** BEGIN **

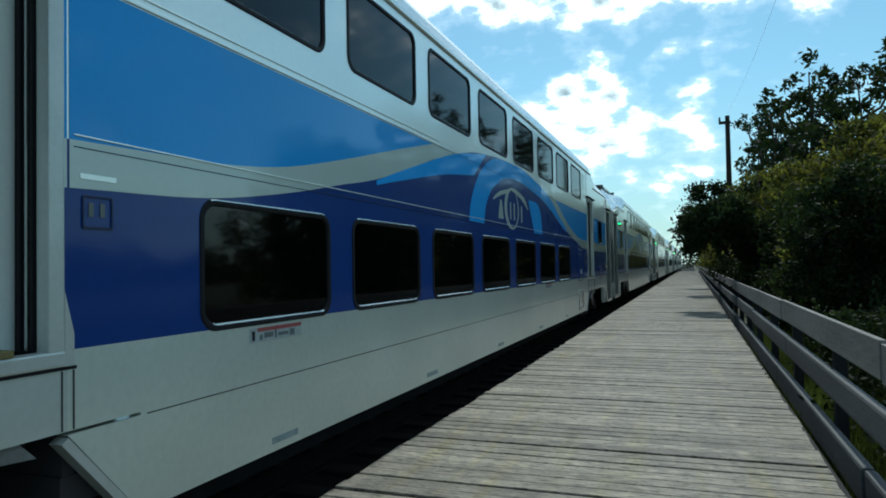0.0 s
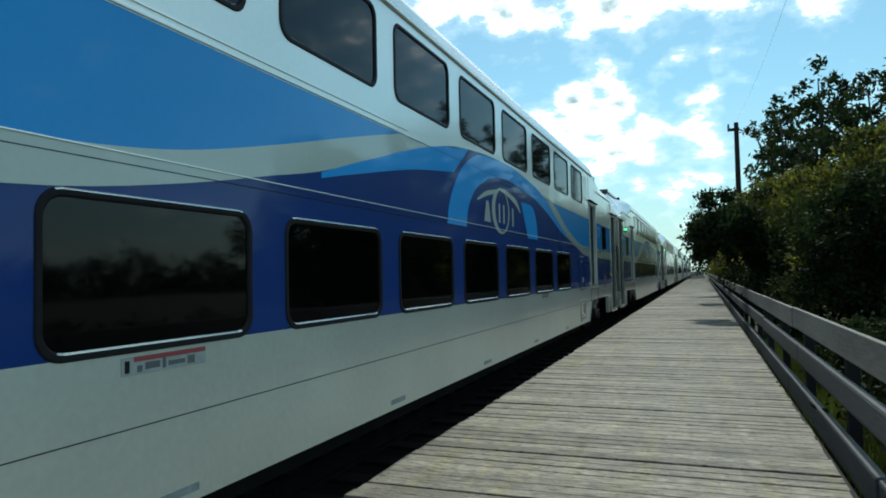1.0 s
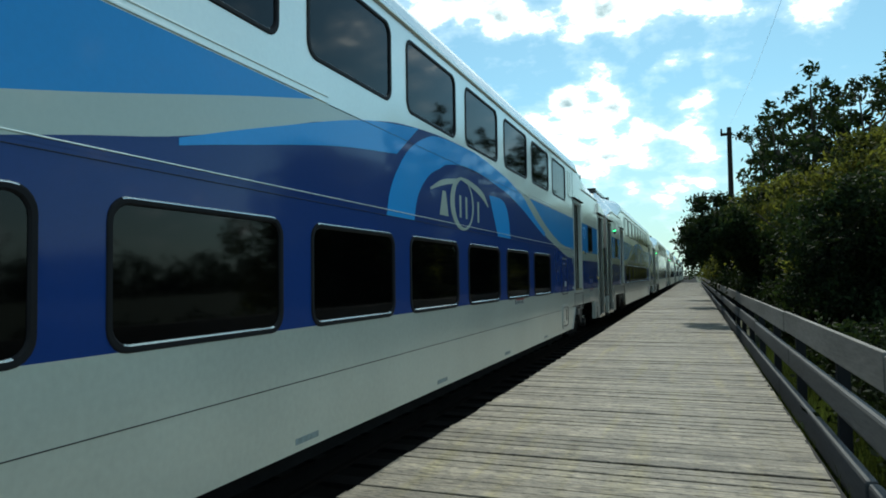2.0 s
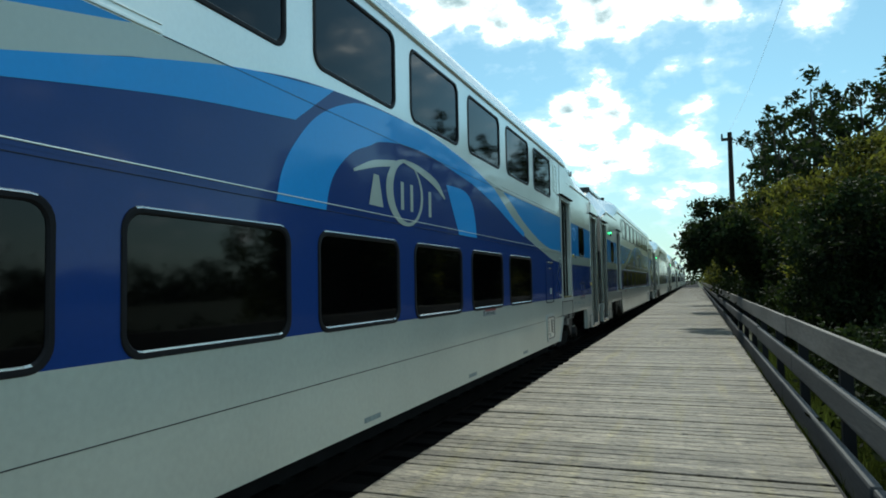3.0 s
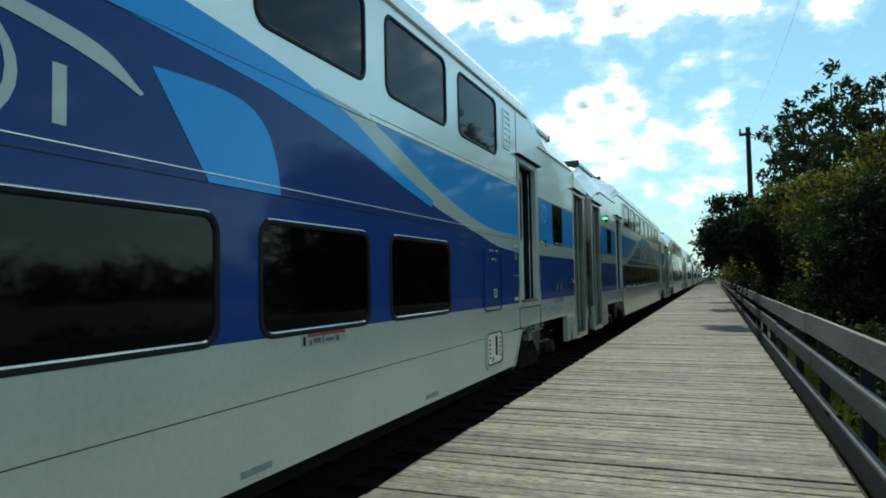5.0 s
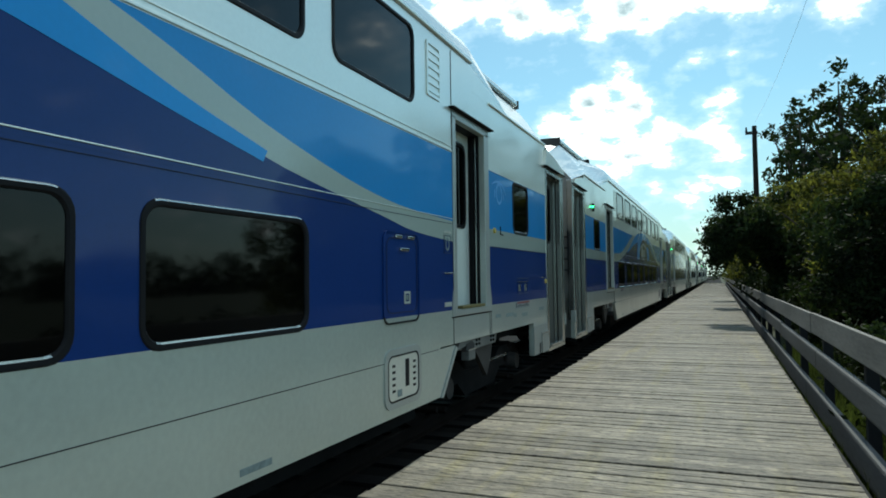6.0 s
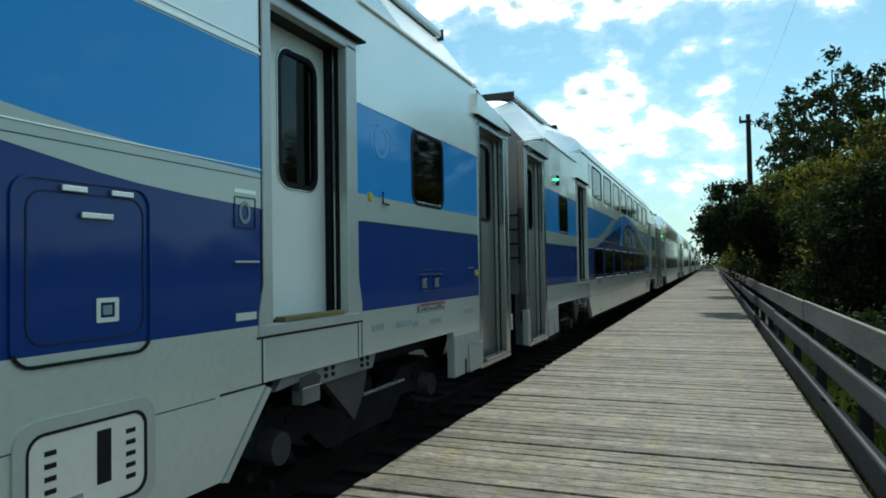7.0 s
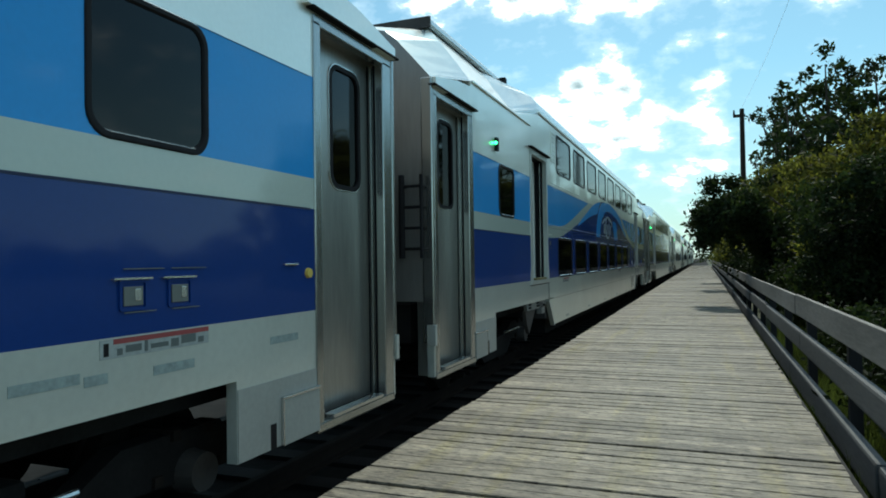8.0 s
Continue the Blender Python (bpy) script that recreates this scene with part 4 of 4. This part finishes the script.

** END **

- **SHORT EXERCISE**: Leave out the pictures and copy the rest of the material above exactly.

- **TASK RESPONSE**:
0.0 s
1.0 s
2.0 s
3.0 s
5.0 s
6.0 s
7.0 s
8.0 s
Continue the Blender Python (bpy) script that recreates this scene with part 4 of 4. This part finishes the script.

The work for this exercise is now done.